_ITEMS_.
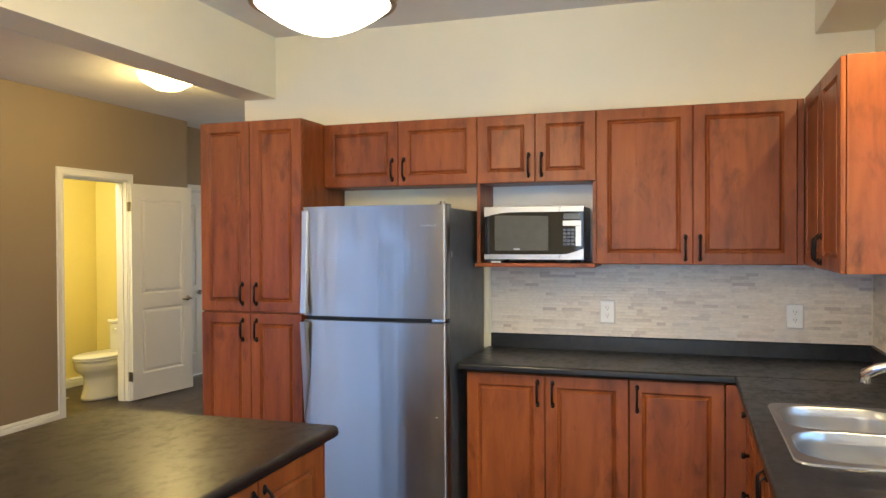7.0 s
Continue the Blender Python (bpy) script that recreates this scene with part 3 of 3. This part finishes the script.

--

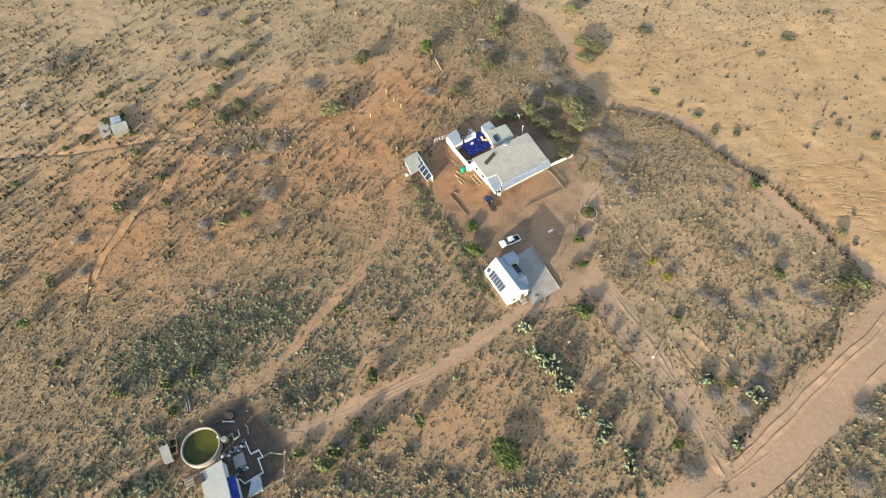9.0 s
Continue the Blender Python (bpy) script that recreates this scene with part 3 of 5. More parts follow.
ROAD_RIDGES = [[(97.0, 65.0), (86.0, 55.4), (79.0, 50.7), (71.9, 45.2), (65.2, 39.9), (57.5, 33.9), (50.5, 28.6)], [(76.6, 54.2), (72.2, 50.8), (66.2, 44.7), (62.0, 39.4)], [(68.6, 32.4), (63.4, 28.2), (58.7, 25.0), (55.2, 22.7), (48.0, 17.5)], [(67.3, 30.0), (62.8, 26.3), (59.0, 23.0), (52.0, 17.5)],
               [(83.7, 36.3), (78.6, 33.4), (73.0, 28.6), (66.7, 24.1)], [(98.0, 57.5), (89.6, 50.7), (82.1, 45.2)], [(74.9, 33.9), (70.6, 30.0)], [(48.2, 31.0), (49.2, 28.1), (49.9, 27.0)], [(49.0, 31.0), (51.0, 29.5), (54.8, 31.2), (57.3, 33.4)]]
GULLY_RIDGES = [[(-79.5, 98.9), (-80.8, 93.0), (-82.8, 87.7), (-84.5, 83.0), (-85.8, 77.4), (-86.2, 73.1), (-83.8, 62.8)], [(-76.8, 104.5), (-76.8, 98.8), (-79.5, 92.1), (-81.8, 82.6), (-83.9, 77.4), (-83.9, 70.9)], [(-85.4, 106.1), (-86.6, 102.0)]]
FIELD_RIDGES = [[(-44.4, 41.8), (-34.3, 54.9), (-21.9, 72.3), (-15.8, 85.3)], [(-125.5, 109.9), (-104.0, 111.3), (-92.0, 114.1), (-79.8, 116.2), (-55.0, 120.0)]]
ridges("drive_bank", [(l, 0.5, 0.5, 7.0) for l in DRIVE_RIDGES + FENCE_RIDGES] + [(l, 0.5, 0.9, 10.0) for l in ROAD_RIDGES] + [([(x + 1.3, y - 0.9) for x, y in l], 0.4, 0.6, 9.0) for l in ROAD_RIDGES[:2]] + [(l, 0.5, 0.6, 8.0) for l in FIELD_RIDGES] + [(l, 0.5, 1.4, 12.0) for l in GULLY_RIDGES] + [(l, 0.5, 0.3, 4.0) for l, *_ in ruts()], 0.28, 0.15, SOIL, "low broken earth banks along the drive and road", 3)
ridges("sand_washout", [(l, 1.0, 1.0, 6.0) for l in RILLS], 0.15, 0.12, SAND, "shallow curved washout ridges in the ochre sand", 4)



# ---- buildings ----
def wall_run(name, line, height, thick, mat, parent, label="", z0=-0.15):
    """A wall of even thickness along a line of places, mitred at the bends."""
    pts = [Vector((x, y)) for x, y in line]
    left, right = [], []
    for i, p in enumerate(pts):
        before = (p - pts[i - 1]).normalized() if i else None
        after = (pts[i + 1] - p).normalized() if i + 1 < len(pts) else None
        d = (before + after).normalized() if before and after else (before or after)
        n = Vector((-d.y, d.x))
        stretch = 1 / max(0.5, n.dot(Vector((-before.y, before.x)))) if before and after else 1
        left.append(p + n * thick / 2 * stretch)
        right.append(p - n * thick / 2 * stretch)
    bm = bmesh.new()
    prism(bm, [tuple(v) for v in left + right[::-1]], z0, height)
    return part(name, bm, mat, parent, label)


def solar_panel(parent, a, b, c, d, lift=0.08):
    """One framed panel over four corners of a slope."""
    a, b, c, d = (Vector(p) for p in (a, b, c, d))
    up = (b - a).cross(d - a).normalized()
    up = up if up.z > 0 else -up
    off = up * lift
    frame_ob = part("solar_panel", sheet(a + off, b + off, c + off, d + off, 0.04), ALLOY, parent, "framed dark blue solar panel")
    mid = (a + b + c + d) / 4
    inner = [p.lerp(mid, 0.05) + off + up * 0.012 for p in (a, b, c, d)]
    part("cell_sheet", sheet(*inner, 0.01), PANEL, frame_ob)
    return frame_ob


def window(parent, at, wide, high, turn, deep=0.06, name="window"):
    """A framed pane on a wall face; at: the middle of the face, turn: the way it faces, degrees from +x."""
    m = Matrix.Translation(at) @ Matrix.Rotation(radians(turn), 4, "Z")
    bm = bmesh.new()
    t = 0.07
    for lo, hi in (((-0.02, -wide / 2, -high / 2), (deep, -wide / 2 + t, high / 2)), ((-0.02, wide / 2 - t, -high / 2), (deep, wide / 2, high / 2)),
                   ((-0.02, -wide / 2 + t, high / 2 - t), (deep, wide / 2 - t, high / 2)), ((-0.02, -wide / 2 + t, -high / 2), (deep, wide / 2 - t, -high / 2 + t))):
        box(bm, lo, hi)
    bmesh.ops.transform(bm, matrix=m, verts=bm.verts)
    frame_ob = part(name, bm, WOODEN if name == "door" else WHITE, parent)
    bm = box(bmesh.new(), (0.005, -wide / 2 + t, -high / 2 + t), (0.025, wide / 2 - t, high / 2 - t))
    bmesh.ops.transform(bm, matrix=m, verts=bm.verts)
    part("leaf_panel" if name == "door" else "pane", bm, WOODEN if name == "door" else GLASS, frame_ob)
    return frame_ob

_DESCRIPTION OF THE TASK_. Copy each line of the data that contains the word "Continue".

_CORRECT OUTPUT_.
Continue the Blender Python (bpy) script that recreates this scene with part 3 of 3. This part finishes the script.
Continue the Blender Python (bpy) script that recreates this scene with part 3 of 5. More parts follow.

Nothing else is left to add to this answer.